The study also found that best practices differ when it comes to industrialised and developing countries. Which policies work best for industrialised nations, and which are most effective for developing ones?

As I said, one of the headline results was that pricing was really effective across sectors in general, but this tends to be less true in the developing-country context. Pricing was quite effective in the electricity sector in developed economies, but even though 13% of policy implementations in the electricity sector in developing economies were pricing instruments, none of them were actually associated with any kind of meaningful emissions reductions in electricity in those countries.

We had a lot of conversations trying to figure out why that might be the case and one of the theories is that in the beginning stage of creating a climate policy landscape in a country, you tend to focus on more regulation-based instruments before you can advance to the effectiveness of pricing instruments. Also developing countries have less liberalised markets, so it’s harder to see the direct effect of pricing instruments in those contexts.

Across the sectors, the average effect size of the policies that we detected was 19%, and we did a calculation to work out that if every country across every sector basically reduced emissions by this average effect size, how close would we be to closing this emissions gap? For the policies we detected in the study itself, we counted that these had reduced global emissions by between 0.6Gt and 1.8Gt of CO2, whereas the current emission gap for 2030 to achieve 1.5°C, is 23Gt. So, it’s already a very small proportion.

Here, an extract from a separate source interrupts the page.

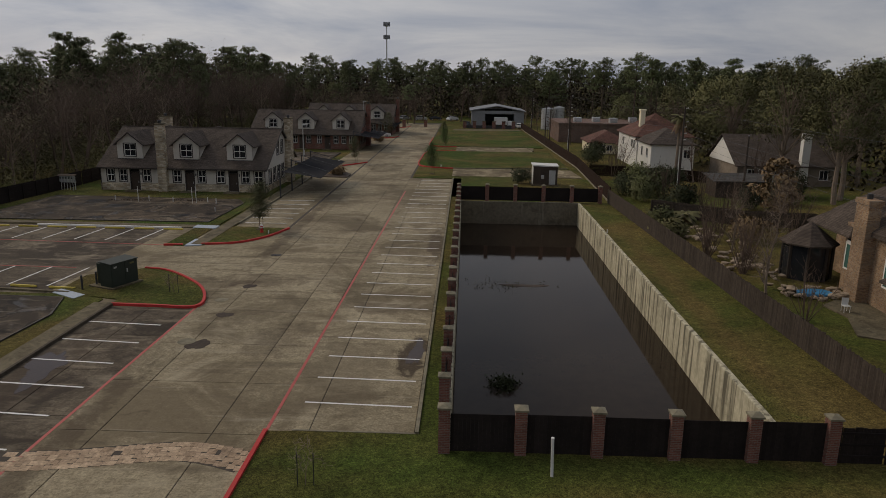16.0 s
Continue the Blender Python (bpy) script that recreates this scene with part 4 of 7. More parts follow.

But if we extended that, in the hypothetical exercise, to look at applying the average effect size per sector across all these countries, we’d be able to close that emission gap by 26%. So, even if every country in our study replicated the success effect across each sector within their country, we’d still have a really big portion of this emissions gap to cover.

What this research shows to policymakers is that just implementing a one-off policy without thinking about how it interacts with other policies, is not enough. It’s more about thinking about what countries have done in the past that has worked – these kinds of complementary policy measures across sectors – and trying to replicate that going forward.

It’s basically a plea to be not just ambitious, but also more strategic. The calculation that we’ve done is quite sobering, but it’s important we know what we’ve currently achieved and also what we need to do. We’re hoping that this research helps narrow down the possibilities for what countries should be doing, and identifies the options they have available to them.